* _Objective_: Among the entries below, please repeat exactly and only the lines from the line containing "6. More parts follow." to the line containing "2.04 * k, 0.012))", both lines included.

* _Data entries_:

+++

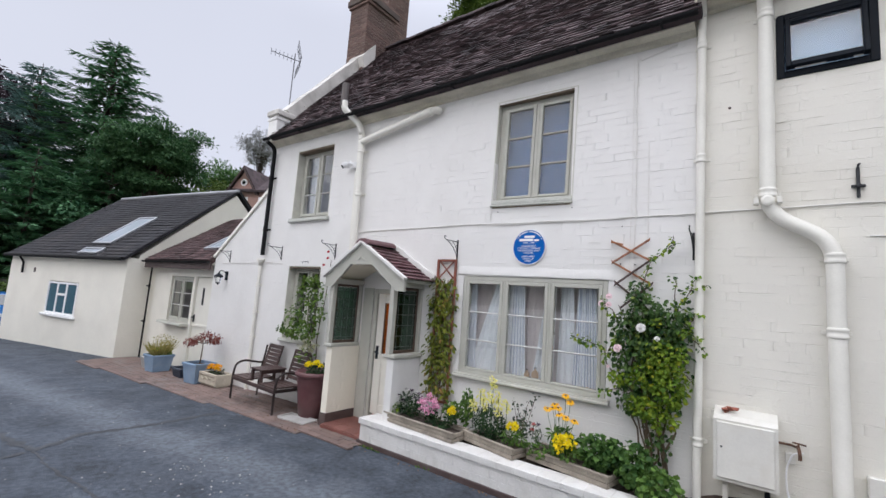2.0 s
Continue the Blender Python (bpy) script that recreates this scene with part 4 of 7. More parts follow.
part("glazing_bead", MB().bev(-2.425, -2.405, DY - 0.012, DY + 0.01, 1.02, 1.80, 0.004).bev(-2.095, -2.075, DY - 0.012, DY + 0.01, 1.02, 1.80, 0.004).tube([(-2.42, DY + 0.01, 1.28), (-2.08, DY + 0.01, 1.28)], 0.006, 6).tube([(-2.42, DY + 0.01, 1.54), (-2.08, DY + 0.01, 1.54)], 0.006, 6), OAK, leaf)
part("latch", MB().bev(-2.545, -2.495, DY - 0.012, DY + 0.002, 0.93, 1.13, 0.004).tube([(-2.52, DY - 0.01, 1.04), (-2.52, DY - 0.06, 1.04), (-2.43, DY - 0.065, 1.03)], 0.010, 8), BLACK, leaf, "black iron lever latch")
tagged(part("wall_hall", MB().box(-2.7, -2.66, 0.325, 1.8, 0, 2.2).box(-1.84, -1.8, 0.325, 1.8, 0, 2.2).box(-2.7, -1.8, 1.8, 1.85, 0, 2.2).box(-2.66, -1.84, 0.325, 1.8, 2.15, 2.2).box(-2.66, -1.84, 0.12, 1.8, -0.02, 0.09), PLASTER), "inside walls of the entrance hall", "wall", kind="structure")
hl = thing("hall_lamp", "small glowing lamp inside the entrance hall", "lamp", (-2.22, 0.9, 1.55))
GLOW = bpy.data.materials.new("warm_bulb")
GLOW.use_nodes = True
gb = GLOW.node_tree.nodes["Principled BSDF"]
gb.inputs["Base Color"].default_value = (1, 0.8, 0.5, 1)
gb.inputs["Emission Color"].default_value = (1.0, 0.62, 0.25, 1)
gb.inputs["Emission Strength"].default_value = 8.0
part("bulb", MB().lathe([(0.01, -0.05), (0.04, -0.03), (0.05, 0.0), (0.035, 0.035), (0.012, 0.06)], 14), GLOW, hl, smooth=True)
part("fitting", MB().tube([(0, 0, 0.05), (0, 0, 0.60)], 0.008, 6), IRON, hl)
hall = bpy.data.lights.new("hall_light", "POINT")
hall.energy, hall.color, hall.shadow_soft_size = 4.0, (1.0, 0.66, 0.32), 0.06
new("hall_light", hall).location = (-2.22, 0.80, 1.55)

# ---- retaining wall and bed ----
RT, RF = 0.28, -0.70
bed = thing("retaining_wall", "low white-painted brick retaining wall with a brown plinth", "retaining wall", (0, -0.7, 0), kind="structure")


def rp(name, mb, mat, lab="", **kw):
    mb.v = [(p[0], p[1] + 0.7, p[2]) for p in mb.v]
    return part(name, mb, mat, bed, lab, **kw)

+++

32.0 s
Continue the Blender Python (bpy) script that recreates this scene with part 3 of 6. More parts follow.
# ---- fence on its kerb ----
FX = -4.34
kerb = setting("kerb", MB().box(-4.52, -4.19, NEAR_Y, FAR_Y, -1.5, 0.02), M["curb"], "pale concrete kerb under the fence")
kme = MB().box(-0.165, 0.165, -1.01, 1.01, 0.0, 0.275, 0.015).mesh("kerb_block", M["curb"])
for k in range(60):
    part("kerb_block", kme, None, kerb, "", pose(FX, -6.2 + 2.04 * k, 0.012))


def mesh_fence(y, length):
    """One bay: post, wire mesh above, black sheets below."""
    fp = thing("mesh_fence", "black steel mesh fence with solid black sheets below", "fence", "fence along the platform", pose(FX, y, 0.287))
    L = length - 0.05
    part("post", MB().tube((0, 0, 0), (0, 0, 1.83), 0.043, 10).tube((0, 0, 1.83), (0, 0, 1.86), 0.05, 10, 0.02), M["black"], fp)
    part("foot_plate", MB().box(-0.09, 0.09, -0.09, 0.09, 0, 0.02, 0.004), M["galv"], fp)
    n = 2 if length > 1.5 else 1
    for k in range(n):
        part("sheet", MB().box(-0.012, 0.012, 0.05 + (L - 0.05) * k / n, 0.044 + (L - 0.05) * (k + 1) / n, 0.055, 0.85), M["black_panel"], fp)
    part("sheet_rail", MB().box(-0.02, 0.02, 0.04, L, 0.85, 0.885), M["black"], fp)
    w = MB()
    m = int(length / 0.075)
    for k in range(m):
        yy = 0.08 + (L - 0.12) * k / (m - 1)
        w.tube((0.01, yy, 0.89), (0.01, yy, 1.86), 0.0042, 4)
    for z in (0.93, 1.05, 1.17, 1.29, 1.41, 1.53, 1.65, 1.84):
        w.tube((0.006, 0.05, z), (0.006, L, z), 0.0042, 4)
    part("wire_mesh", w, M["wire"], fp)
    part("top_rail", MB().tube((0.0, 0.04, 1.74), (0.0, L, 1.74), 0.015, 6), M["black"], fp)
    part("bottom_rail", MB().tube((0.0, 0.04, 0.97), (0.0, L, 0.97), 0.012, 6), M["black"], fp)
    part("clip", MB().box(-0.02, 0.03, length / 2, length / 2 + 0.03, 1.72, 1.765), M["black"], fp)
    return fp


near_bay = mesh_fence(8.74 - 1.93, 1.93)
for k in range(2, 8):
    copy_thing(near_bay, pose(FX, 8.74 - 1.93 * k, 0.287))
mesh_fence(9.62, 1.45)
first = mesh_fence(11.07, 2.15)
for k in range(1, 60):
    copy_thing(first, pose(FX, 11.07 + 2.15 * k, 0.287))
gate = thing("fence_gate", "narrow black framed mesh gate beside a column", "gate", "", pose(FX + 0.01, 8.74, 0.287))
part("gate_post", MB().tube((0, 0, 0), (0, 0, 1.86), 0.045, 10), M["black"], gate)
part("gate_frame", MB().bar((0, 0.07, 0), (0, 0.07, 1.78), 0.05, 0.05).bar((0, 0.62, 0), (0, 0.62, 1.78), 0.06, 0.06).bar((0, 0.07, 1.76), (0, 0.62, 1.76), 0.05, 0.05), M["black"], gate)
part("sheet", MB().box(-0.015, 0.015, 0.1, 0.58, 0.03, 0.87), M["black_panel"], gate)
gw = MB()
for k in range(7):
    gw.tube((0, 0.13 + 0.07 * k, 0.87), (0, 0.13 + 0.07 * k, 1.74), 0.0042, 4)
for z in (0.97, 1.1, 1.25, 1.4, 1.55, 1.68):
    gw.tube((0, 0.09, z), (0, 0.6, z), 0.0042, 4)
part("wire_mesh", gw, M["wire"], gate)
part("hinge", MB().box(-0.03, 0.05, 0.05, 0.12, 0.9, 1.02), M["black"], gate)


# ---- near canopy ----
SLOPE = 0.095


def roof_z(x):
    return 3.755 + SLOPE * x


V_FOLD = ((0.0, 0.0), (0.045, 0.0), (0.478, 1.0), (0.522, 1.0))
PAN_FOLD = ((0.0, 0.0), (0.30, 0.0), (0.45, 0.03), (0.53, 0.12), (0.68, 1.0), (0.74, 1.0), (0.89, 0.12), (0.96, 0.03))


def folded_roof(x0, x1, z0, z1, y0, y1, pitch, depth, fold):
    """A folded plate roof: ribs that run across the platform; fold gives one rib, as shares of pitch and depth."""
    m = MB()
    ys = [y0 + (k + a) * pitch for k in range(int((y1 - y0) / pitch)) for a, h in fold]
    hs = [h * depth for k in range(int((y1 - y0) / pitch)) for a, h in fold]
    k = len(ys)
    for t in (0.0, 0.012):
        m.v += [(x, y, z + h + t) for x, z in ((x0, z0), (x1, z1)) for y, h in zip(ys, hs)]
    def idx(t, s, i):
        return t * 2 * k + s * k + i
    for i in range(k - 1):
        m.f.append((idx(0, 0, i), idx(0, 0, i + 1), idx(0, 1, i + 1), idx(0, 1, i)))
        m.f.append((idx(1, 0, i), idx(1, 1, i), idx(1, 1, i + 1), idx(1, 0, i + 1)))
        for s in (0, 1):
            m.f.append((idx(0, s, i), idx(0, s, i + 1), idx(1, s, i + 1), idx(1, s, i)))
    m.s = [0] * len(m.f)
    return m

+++

* _Written reply_:
Continue the Blender Python (bpy) script that recreates this scene with part 3 of 6. More parts follow.
# ---- fence on its kerb ----
FX = -4.34
kerb = setting("kerb", MB().box(-4.52, -4.19, NEAR_Y, FAR_Y, -1.5, 0.02), M["curb"], "pale concrete kerb under the fence")
kme = MB().box(-0.165, 0.165, -1.01, 1.01, 0.0, 0.275, 0.015).mesh("kerb_block", M["curb"])
for k in range(60):
    part("kerb_block", kme, None, kerb, "", pose(FX, -6.2 + 2.04 * k, 0.012))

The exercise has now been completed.